由伸巨人がいよい出陣の時を迎える。翌日にヤクルト戦を控えたチームは24日、東京ドームで開幕前の最終調整を行った。ただ、船出を目前にしても高橋由伸監督(40)は泰然自若だ。戦術確認やオーダー決定などの監督業に集中する一方、グラウンド外では自らの人脈を駆使し、ナインの“身辺調査”にも着手。長いシーズンを見越した危機管理に乗り出している。

 グラウンドで大勢の報道陣に囲まれての開幕前日会見。それでも、由伸監督の表情に硬さは見られなかった。「いよいよ始まるな、というのはありますが、選手のときより気持ちの高ぶりはない。(現役時代は)明日からどうなるのか、やれるのかという緊張感もあったが、まだまだ考えることもたくさんあるので」とサラリと言ってのけた。

 開幕直前まで、球団は賭博問題に揺れた。
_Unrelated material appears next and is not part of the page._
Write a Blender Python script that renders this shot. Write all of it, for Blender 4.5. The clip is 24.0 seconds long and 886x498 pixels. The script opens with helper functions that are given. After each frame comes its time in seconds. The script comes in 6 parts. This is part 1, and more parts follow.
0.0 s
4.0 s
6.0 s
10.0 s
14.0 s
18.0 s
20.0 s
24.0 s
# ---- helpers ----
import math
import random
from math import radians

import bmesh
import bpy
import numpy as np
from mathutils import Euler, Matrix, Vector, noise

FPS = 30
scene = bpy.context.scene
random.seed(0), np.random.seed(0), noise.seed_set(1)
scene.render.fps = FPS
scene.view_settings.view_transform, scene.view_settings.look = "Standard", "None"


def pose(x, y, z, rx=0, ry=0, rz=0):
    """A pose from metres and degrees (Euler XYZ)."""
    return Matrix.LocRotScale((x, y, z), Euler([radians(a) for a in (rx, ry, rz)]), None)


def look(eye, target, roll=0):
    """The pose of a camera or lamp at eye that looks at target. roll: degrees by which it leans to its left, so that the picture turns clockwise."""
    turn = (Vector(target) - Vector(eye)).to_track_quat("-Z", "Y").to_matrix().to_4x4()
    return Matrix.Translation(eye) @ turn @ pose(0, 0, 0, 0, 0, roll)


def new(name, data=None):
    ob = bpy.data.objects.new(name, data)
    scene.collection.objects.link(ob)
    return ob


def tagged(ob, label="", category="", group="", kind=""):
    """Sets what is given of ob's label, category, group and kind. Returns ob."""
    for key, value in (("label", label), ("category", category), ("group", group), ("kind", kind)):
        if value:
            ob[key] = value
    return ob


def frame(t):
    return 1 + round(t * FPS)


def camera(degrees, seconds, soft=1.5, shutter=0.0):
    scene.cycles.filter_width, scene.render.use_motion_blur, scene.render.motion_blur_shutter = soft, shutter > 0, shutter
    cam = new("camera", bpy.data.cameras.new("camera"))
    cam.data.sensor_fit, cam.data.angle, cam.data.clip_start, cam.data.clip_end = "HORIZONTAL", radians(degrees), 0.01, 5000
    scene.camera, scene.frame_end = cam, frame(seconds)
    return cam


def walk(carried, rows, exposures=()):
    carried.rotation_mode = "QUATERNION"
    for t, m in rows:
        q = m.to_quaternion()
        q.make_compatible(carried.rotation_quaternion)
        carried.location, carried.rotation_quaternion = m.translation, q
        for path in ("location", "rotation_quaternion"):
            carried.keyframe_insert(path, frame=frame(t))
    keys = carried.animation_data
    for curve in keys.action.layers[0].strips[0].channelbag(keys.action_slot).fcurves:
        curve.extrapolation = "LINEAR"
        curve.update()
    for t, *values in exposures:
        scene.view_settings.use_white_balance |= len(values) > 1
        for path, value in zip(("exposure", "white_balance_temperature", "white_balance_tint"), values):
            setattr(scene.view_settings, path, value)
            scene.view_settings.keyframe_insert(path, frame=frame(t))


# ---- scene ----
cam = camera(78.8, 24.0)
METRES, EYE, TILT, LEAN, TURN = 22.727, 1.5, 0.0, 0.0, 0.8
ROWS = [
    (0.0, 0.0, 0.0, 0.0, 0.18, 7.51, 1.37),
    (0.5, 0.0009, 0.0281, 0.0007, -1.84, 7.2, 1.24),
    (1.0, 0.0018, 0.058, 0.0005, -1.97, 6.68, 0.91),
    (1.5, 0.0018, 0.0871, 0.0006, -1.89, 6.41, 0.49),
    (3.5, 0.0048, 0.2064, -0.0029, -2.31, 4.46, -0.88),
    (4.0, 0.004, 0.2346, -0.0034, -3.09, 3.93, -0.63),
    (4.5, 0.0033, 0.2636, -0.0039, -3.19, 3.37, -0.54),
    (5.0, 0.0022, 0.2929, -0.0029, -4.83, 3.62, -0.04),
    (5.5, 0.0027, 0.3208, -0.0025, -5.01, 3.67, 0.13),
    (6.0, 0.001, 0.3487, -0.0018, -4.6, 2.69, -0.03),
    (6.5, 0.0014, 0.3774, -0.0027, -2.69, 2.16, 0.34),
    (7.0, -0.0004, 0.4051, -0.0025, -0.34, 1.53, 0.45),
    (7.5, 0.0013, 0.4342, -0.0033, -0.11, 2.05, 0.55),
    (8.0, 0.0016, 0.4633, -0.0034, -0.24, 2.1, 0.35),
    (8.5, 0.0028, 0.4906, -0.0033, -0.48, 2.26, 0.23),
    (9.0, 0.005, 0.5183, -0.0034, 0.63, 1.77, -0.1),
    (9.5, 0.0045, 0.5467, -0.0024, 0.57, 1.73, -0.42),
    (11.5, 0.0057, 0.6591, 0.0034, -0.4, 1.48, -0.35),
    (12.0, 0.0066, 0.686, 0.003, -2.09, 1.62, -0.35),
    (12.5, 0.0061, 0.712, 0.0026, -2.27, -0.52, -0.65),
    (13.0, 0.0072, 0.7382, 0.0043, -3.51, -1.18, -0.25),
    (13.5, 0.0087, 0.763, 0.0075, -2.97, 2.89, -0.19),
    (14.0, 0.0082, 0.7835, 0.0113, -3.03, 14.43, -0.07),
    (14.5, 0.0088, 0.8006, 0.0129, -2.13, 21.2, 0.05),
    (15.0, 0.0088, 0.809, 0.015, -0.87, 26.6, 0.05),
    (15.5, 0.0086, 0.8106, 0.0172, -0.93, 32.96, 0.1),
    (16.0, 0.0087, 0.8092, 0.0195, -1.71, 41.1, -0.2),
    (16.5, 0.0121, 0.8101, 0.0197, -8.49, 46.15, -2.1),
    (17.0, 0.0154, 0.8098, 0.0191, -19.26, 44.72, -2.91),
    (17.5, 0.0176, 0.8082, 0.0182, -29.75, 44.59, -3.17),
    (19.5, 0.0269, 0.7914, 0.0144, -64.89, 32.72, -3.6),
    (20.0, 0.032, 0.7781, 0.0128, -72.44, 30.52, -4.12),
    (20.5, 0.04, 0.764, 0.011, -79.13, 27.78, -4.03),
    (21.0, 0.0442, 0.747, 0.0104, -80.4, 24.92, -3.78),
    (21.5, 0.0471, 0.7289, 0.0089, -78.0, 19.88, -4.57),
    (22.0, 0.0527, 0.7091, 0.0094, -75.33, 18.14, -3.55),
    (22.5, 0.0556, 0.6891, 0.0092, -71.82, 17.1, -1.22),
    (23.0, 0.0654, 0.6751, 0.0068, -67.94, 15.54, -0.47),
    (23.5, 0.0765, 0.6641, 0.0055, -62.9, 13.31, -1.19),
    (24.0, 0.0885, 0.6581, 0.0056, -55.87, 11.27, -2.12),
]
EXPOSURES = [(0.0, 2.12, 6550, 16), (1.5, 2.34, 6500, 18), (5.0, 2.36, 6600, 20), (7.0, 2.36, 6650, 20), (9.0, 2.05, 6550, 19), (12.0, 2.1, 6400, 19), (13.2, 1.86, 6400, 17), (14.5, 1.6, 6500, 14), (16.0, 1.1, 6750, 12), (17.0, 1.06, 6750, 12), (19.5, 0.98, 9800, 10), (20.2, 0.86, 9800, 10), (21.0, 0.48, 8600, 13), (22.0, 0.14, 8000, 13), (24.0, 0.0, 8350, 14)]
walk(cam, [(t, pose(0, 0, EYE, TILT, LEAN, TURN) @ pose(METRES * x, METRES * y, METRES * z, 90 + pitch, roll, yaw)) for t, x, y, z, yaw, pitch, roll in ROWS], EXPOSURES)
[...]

指揮官は現場を代表し「われわれはグラウンドで一生懸命プレーして、皆さんにいいものをお見せするしかできませんし、それを心に留めて、しっかりできれば」とコメントした。

 自分が指揮を執るチームでは、二度と今回のような不祥事を起こさない。その強い意志のもと、由伸監督はひそかに、直轄の“諜報機関”を立ち上げていた。指揮官は球界外にも政財界、芸能界、報道機関まで幅広い人脈を持つ。最近はそうした異業種関係者と顔を合わせるたびに「チームにとって好ましくない噂や話があれば、すぐに教えてほしい」と情報提供を呼びかけているという。

 球団内でのリスク管理にも余念がない。幹部によれば「シーズン中に同じような事態が起きたらアウト。監督が一番気にしているのはそこだよ。われわれにも『これ以上、球団が把握している危ない話はないか』と聞いてくる」と言い、「彼はチームに迷惑をかけたり、輪を乱す行為には厳しいからね。監督に一度にらまれたら、その選手は使われないと思ったほうがいい」とナインに“警告”した。
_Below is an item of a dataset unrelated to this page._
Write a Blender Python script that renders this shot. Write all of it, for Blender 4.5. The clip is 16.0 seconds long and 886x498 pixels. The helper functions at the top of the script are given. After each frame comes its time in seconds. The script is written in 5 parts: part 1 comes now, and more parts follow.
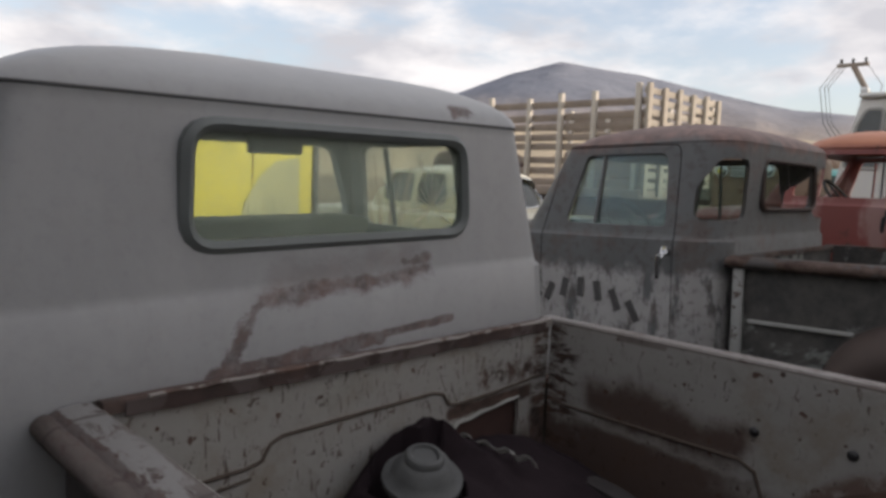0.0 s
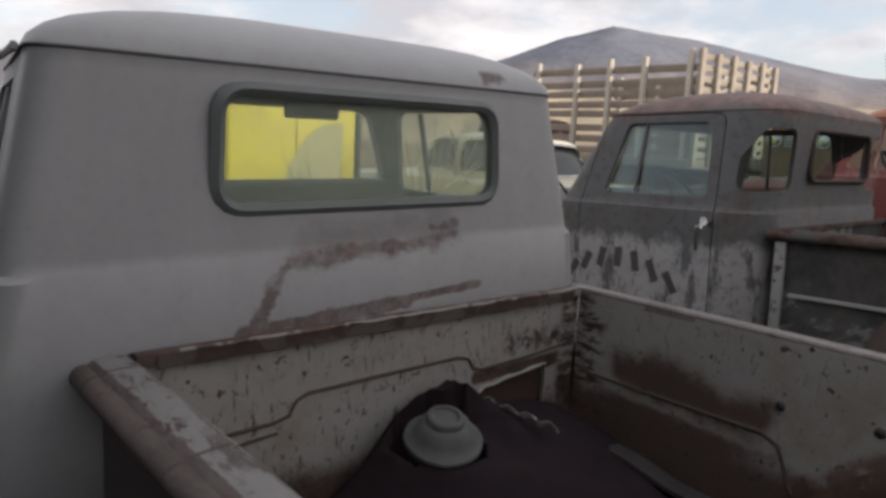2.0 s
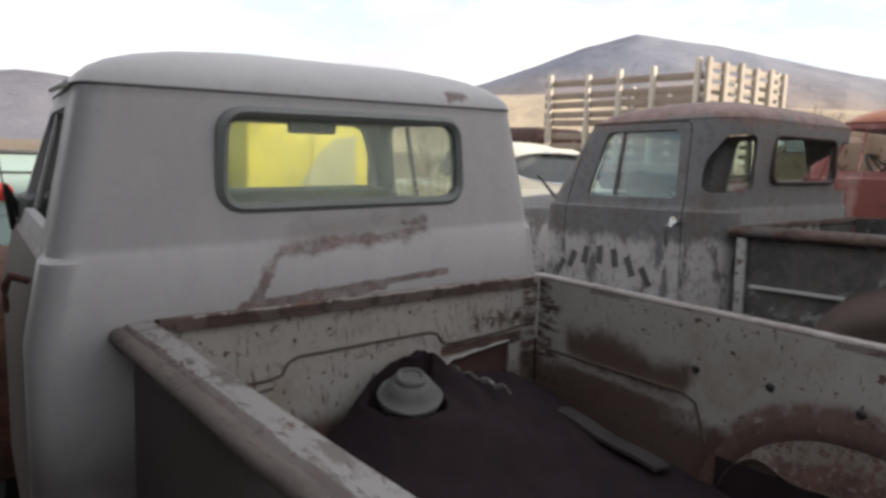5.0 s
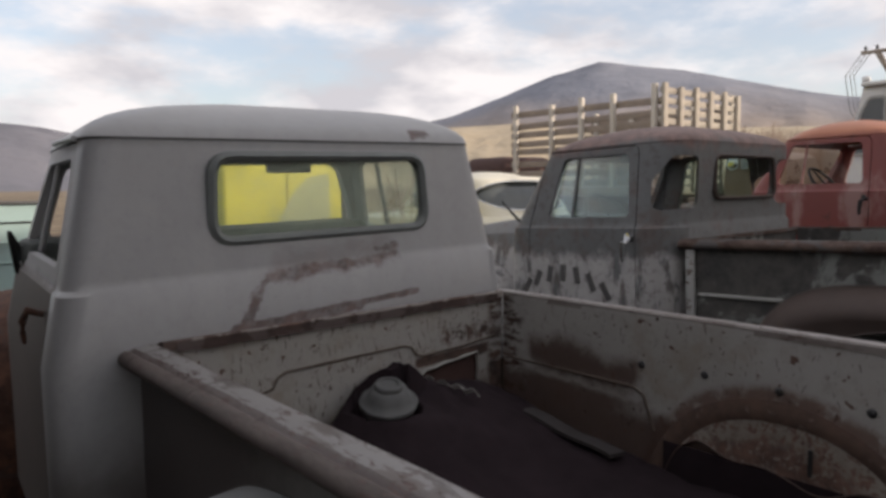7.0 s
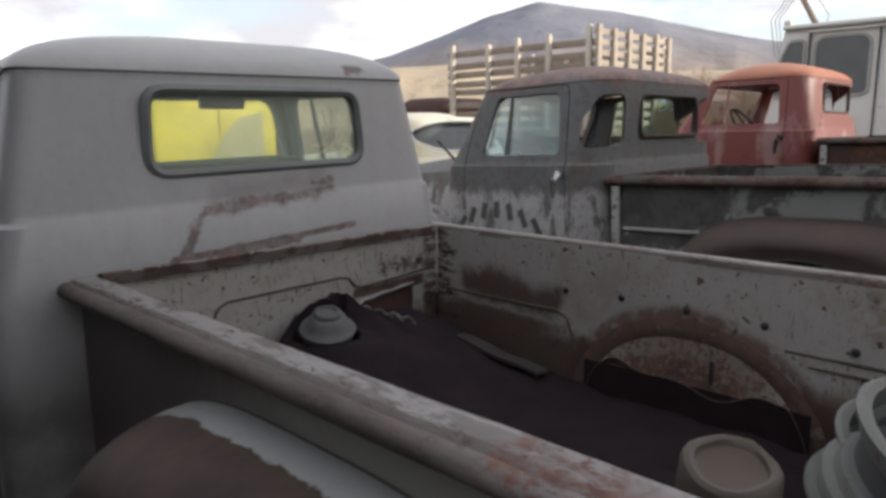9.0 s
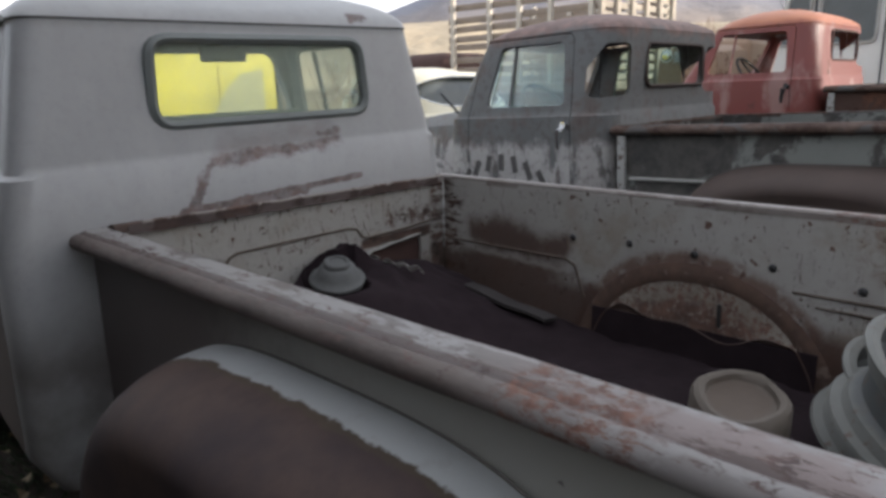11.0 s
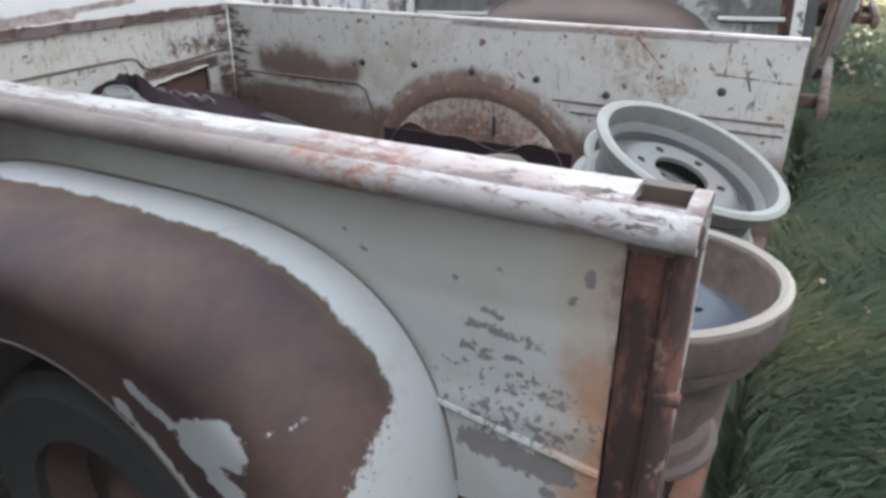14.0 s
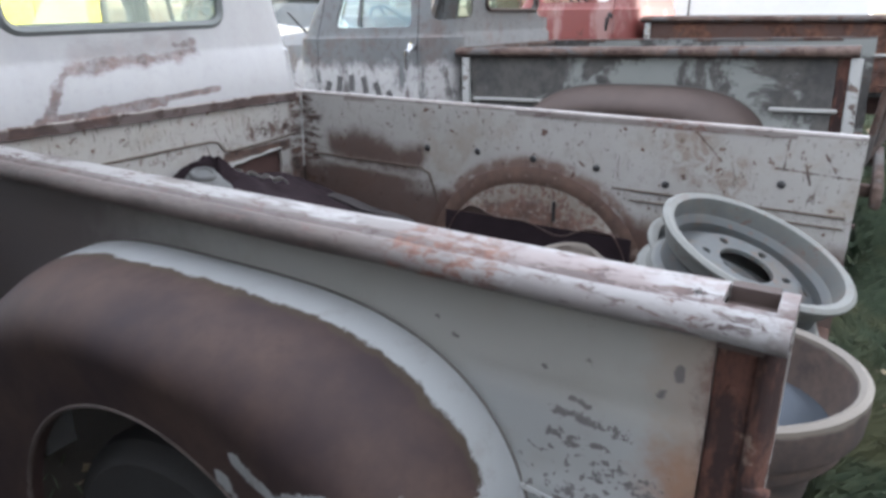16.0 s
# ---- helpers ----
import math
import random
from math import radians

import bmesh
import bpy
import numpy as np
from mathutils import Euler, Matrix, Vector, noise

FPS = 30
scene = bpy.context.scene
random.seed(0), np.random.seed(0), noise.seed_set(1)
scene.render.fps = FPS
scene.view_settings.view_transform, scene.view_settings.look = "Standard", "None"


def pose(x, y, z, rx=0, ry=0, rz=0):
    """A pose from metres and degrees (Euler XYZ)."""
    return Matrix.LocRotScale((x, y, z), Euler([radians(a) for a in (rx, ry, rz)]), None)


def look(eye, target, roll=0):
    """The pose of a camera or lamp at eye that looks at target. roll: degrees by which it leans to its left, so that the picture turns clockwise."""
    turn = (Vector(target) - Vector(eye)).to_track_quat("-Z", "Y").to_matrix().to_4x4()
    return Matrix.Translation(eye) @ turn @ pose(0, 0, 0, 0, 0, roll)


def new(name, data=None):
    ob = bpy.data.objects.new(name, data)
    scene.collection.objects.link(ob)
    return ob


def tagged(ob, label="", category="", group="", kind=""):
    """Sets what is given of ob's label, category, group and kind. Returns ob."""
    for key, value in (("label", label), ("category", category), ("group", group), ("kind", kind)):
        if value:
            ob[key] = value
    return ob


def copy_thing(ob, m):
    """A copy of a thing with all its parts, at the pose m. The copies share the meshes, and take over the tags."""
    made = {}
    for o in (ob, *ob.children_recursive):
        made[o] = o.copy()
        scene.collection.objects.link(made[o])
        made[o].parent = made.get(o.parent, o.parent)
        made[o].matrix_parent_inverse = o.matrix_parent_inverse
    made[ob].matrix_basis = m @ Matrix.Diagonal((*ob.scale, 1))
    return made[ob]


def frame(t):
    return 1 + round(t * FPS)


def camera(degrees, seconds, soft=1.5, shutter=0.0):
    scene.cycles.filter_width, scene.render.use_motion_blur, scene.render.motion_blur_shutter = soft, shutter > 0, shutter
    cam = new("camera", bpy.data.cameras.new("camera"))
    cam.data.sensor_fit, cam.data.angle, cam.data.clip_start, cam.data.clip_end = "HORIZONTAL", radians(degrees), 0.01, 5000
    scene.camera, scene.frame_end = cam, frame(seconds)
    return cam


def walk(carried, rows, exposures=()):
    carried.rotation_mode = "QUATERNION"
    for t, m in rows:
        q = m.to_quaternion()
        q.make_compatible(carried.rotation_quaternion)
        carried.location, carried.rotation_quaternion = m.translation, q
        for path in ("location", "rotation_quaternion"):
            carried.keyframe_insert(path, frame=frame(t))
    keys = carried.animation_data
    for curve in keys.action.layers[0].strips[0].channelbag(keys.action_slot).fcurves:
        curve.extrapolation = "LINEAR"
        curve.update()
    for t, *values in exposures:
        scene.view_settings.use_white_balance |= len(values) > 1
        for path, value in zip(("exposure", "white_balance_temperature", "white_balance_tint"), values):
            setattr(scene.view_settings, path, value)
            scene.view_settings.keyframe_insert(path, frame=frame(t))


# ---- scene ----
cam = camera(65.0, 16.0, 3.3)
PATH = [
    (0, (-1.043, -1.258, 1.556), (0.361, 0.152, 1.354), 2.3),
    (0.5, (-1.026, -1.341, 1.563), (0.4, 0.052, 1.41), 1.5),
    (1, (-1.052, -1.339, 1.564), (0.378, 0.04, 1.334), 2.5),
    (1.5, (-1.039, -1.29, 1.553), (0.278, 0.188, 1.266), 2.9),
    (2, (-1.021, -1.299, 1.558), (0.283, 0.186, 1.256), 3.0),
    (2.5, (-1.028, -1.383, 1.565), (0.264, 0.123, 1.319), 2.8),
    (3, (-0.997, -1.527, 1.561), (0.229, 0.035, 1.325), -0.6),
    (3.5, (-1.01, -1.581, 1.56), (0.182, -0.002, 1.263), -0.5),
    (4, (-1.076, -1.601, 1.556), (0.15, -0.049, 1.26), 2.0),
    (4.5, (-1.114, -1.635, 1.545), (0.141, -0.113, 1.217), 3.3),
    (5, (-1.12, -1.664, 1.559), (0.131, -0.128, 1.285), 2.0),
    (7.5, (-1.28, -1.913, 1.548), (0.034, -0.416, 1.365), -0.9),
    (8, (-1.293, -1.938, 1.519), (0.019, -0.45, 1.264), -0.2),
    (8.5, (-1.305, -1.946, 1.511), (0.001, -0.455, 1.246), -0.6),
    (9, (-1.309, -1.948, 1.53), (0.11, -0.581, 1.185), -0.5),
    (11.5, (-1.333, -1.942, 1.487), (0.058, -0.583, 1.018), -1.4),
    (12, (-1.31, -1.973, 1.463), (0.092, -0.638, 0.963), -0.5),
    (12.5, (-1.307, -2.014, 1.411), (0.024, -0.702, 0.697), -2.9),
    (13, (-1.315, -2.034, 1.413), (0.088, -0.856, 0.612), -2.5),
    (13.5, (-1.387, -2.057, 1.425), (0.136, -1.032, 0.63), -0.7),
    (14, (-1.442, -2.07, 1.419), (0.161, -1.224, 0.575), 0.1),
    (14.5, (-1.47, -2.082, 1.426), (0.218, -1.366, 0.628), -0.5),
    (15, (-1.49, -2.079, 1.445), (0.254, -1.391, 0.749), 0.7),
    (15.5, (-1.509, -2.063, 1.461), (0.203, -1.265, 0.802), -1.2),
    (16, (-1.528, -2.025, 1.469), (0.092, -1.049, 0.816), 0.4),
]
EXPOSURES = [(0.0, 0.1, 6600, 14), (3.5, 0.22, 6700, 16), (5.0, 0.64, 6650, 14), (7.5, 0.0, 6700, 16), (8.5, 0.2, 6600, 14), (9.0, 0.45, 6550, 14), (11.5, 0.88, 6250, 10), (12.0, 1.28, 6200, 8), (12.5, 1.72, 6050, 10), (13.3, 2.32, 6100, 10), (14.5, 2.6, 6150, 9), (15.2, 2.55, 6150, 10), (16.0, 2.15, 6000, 12)]
walk(cam, [(t, look(eye, target, roll)) for t, eye, target, roll in PATH], EXPOSURES)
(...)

 開幕戦へ向けては「私自身、監督として本当のスタート。チームとしても勝ってスタートできればいい」と語り「負けていい試合はないし、勝ちに最善を尽くしたい」とシーズンへの意気込みを語った指揮官。グラウンドでの戦いに集中するためにも、今季は“由伸CIA”がチーム内に鋭いにらみを利かせる。